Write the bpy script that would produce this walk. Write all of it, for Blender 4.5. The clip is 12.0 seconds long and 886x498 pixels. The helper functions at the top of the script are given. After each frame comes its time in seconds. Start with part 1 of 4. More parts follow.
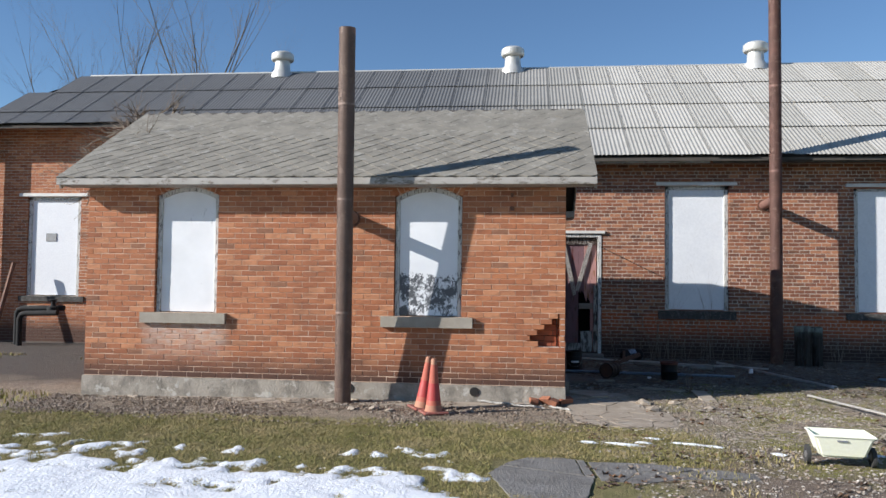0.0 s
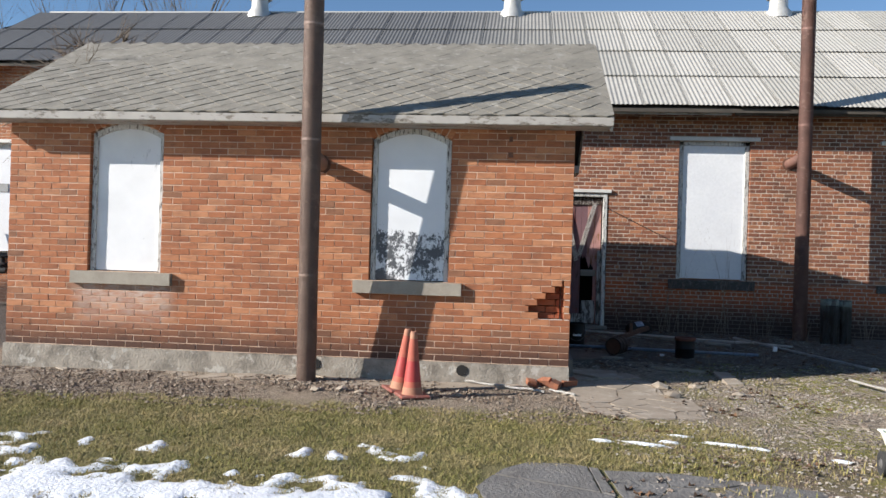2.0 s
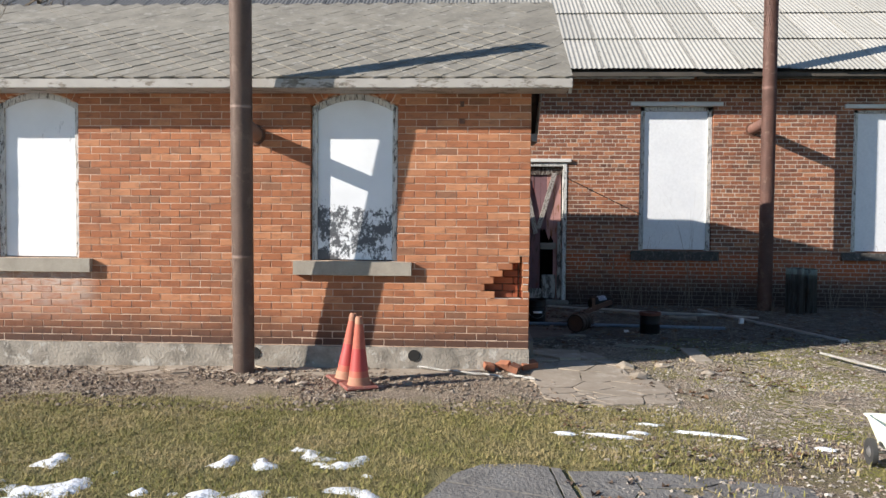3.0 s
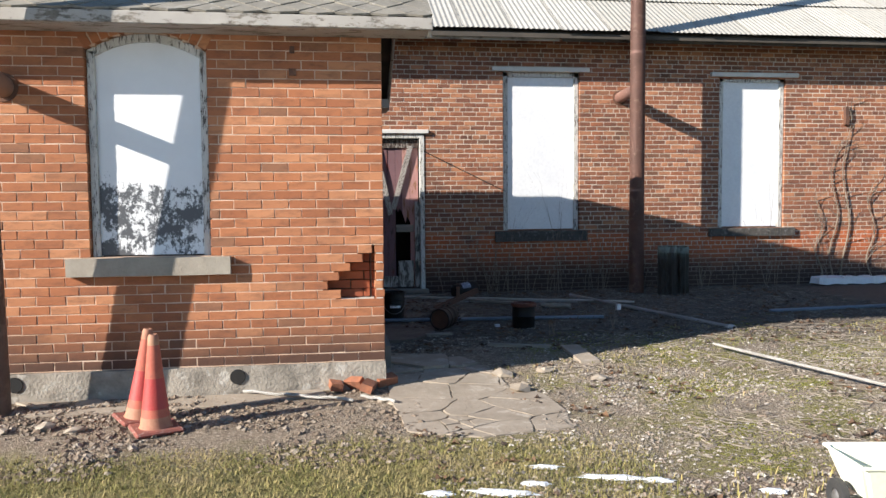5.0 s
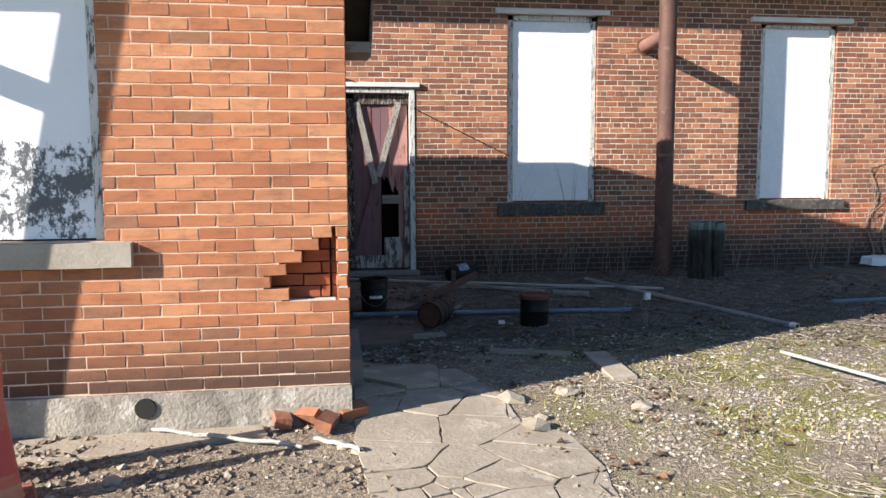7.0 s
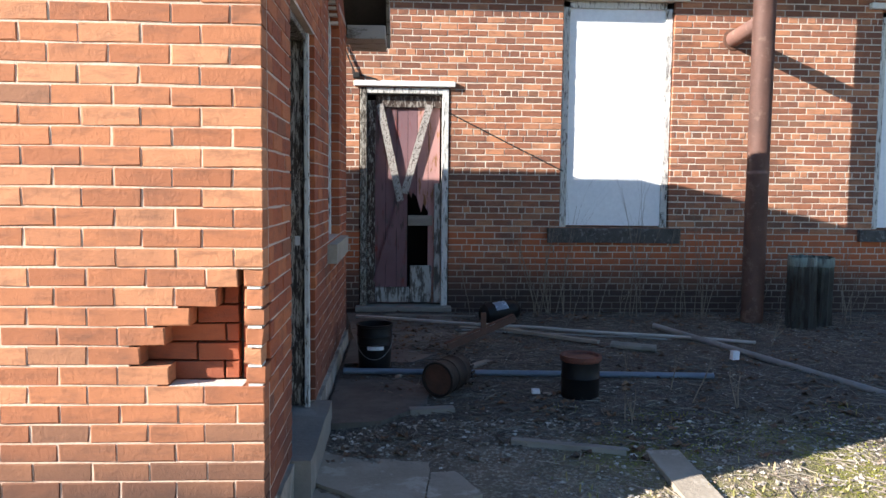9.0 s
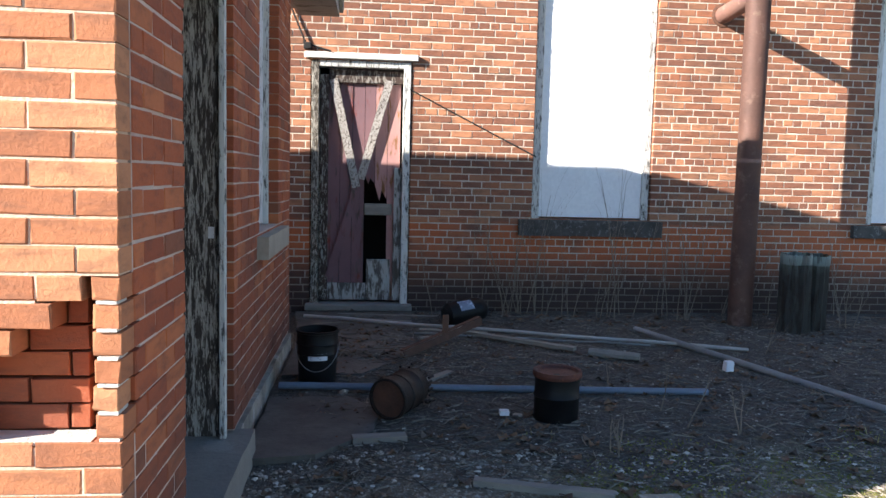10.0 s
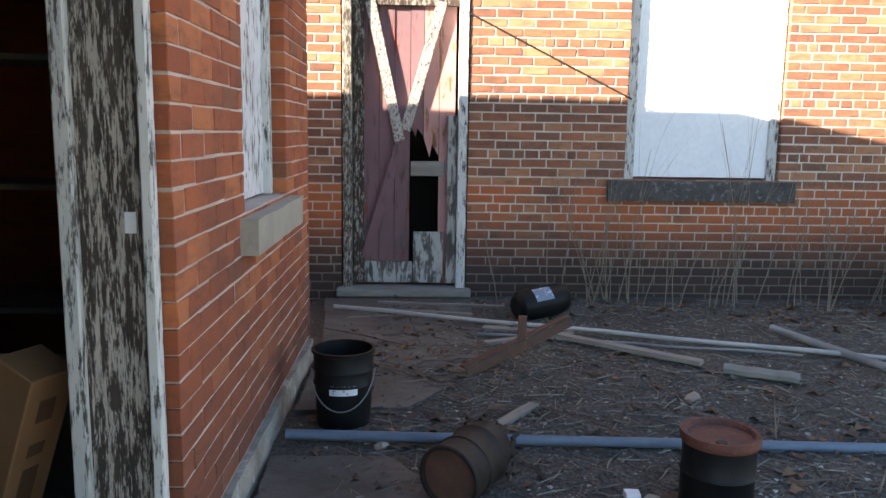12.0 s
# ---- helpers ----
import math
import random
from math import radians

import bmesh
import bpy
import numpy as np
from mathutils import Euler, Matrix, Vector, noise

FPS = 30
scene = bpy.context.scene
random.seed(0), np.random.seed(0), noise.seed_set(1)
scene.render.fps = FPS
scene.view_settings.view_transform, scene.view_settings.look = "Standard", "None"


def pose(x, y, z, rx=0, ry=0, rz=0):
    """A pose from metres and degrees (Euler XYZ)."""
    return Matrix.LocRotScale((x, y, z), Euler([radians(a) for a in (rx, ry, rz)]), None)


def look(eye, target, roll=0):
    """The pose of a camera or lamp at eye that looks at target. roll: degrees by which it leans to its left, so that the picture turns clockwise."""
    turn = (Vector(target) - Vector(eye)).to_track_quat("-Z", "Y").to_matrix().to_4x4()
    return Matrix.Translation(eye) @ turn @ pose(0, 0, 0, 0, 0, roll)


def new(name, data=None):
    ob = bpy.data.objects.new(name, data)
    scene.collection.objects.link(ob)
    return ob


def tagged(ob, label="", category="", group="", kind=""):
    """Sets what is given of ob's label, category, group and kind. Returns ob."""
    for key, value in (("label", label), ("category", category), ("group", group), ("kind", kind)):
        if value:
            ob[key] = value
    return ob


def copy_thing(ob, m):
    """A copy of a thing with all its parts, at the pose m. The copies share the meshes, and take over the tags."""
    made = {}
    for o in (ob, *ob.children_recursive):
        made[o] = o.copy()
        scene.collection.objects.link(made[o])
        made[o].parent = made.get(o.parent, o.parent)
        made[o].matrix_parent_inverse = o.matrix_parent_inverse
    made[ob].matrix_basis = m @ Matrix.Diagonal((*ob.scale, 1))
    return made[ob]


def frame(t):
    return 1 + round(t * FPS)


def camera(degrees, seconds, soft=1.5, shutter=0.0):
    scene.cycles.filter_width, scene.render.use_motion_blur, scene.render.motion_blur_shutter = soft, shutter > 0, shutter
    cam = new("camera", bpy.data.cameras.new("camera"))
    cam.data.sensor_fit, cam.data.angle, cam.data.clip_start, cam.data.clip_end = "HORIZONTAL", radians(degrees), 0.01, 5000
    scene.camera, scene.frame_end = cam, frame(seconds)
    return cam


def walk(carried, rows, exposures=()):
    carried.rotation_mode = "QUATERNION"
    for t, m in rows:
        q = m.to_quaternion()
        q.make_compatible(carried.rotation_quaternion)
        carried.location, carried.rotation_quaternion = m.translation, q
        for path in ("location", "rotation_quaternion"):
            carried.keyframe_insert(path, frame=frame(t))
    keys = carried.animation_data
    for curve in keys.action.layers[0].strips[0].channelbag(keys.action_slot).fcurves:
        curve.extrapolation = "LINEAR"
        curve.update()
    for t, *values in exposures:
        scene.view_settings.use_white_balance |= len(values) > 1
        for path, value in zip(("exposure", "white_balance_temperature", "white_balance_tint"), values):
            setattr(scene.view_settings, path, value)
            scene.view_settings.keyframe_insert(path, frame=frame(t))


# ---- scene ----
************
- [Your task]:
Reproduce the lines exactly, taking as the first line the one with "radians(degrees), 0.01, 5000" and as the last line the one with "q.make_compatible(carried.rotation_quaternion)", and include nothing else.

- [Result of this exercise]:
    cam.data.sensor_fit, cam.data.angle, cam.data.clip_start, cam.data.clip_end = "HORIZONTAL", radians(degrees), 0.01, 5000
    scene.camera, scene.frame_end = cam, frame(seconds)
    return cam


def walk(carried, rows, exposures=()):
    carried.rotation_mode = "QUATERNION"
    for t, m in rows:
        q = m.to_quaternion()
        q.make_compatible(carried.rotation_quaternion)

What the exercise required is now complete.